Why You Should Pay Attention to the “NOPEC” Bill Moving Through Congress
Less than two weeks after OPEC+ slashed oil production by two million barrels per day, the price of oil is above $90 per barrel, and U.S. gas prices have already gone up by about a dime per gallon.
The cartel’s move caught the Biden administration flat-footed, and now, President Biden is considering something he has long resisted and that Senate Majority Leader Chuck Schumer has long sought: NOPEC.
The No Oil Producing and Exporting Cartels Act has been introduced in various forms 16 times since 2000. It would strip state immunity from OPEC nations and allow them to be sued in U.S. courts under antitrust law for collusion and price-fixing.
Proponents of the NOPEC provision say state-owned enterprises like OPEC nations’ oil companies engage in anticompetitive behavior, putting domestic oil producers at a disadvantage and the U.S. at the mercy of the cartel’s whims.

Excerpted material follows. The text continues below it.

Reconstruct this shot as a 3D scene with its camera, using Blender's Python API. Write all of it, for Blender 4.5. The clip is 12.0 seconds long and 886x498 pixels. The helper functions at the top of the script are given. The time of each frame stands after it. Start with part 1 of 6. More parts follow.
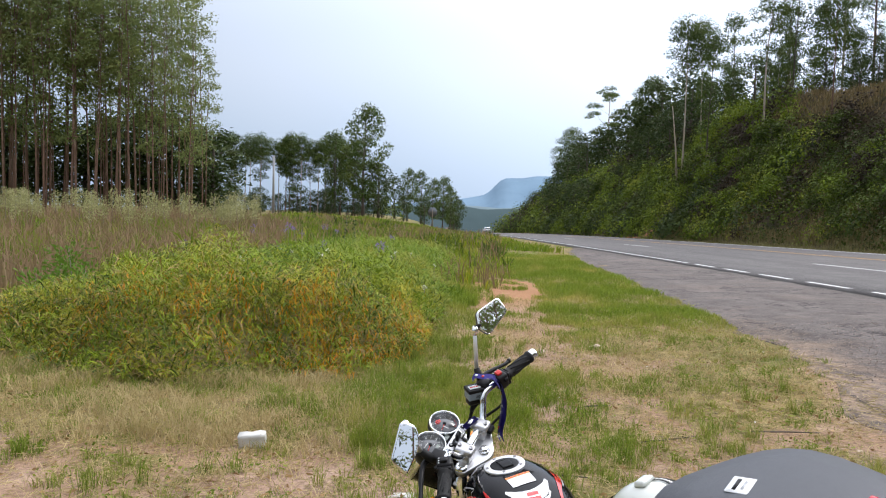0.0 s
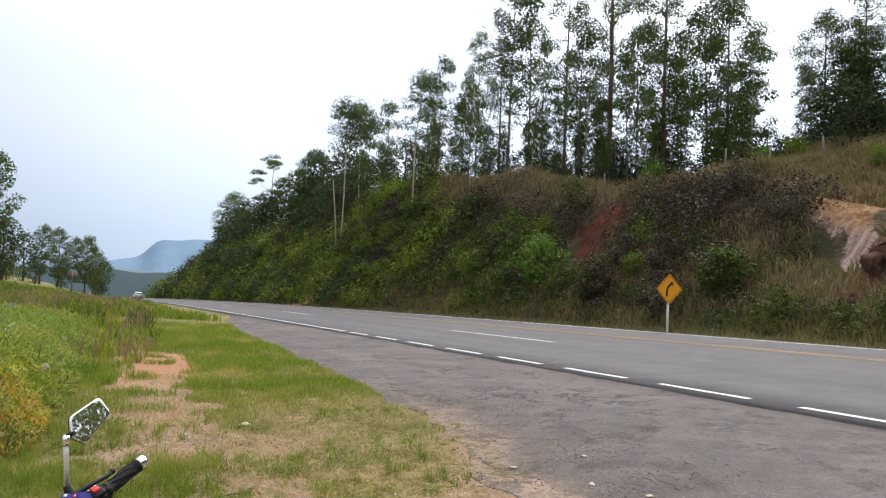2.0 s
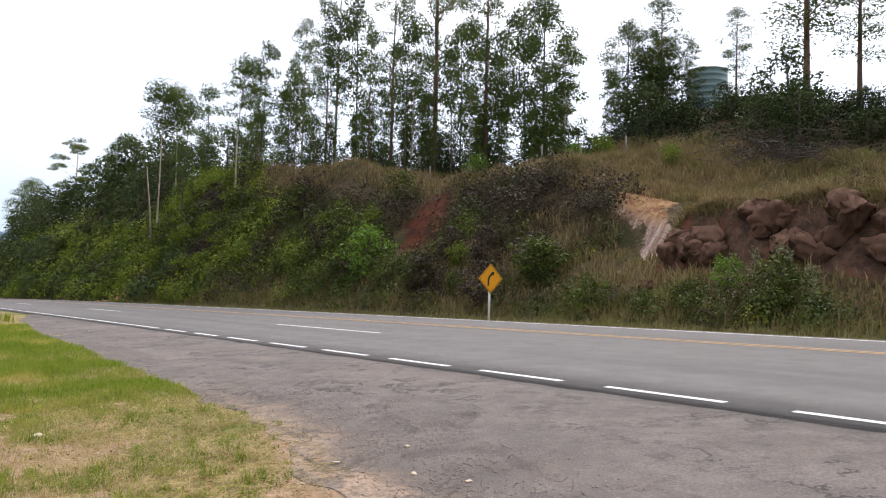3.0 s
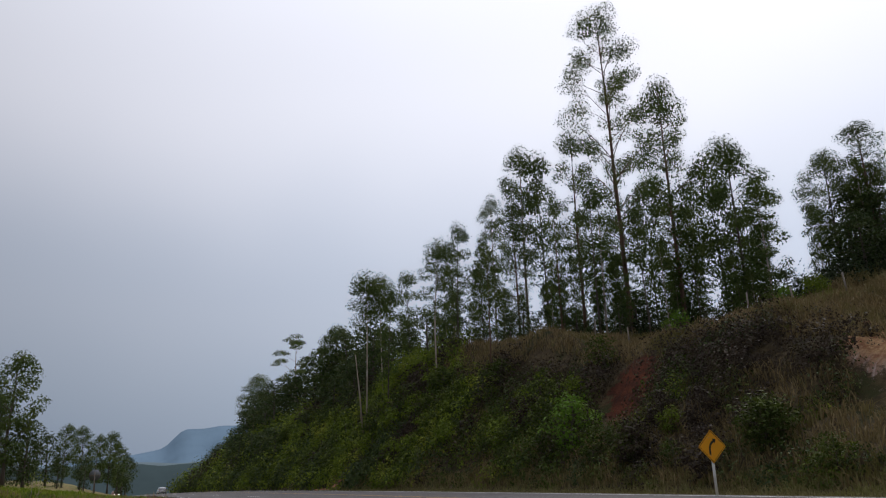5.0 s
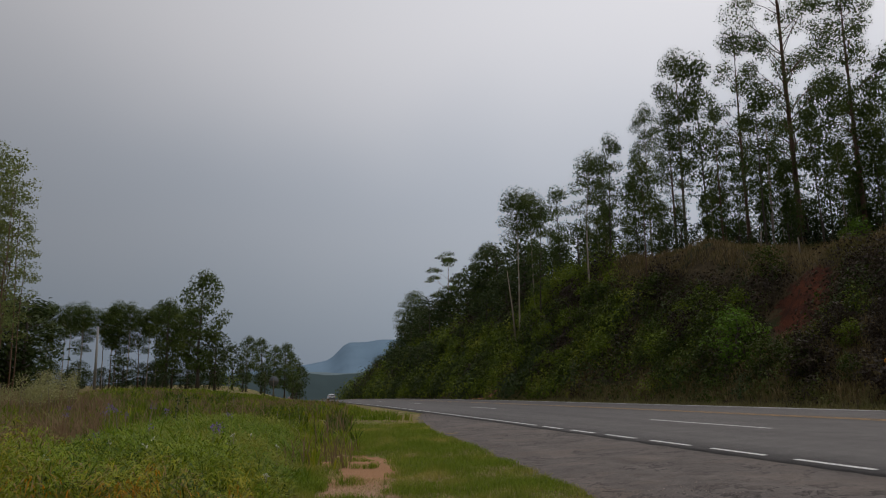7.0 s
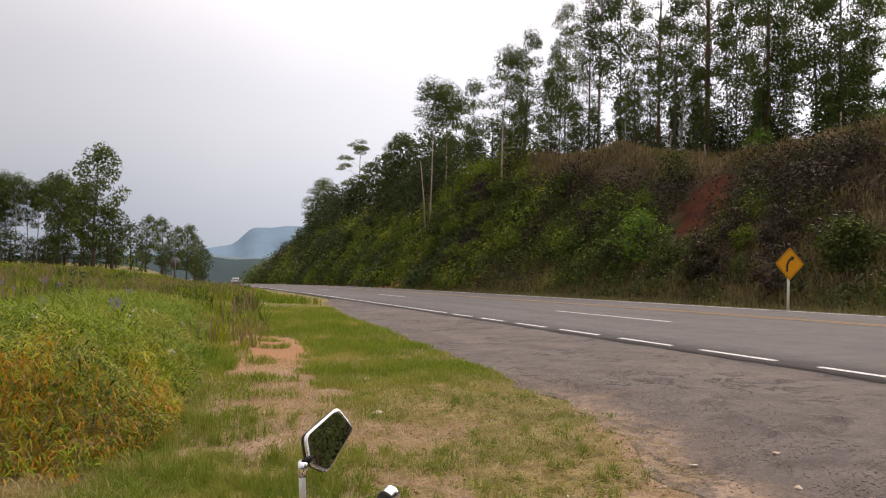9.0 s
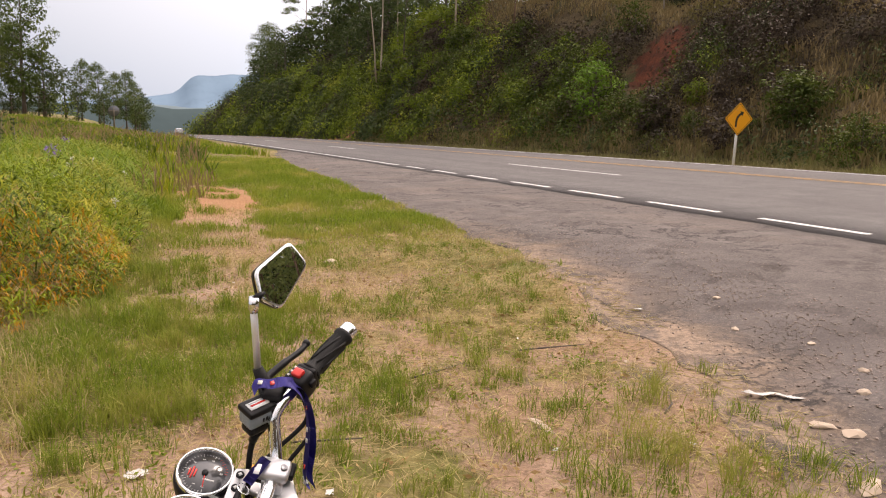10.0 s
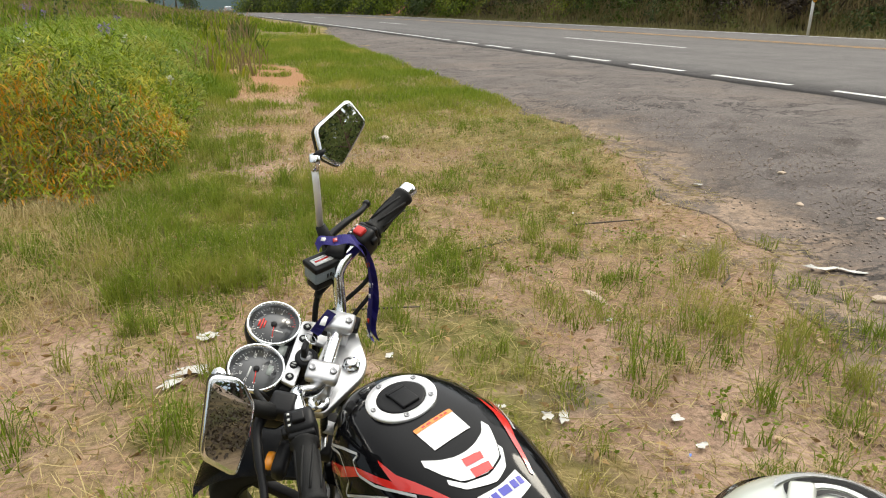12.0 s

But others worry the NOPEC provision could actually be counterproductive. Javier Blas of Bloomberg argues that NOPEC is a “nuclear option” that could lead Saudi Arabia to “dump US financial assets, redirect oil sales and openly talk about pricing oil in other currencies.”
Wherever one stands, we cannot lose sight of the importance of U.S. energy independence. To get there, Congress must move on energy permitting reform.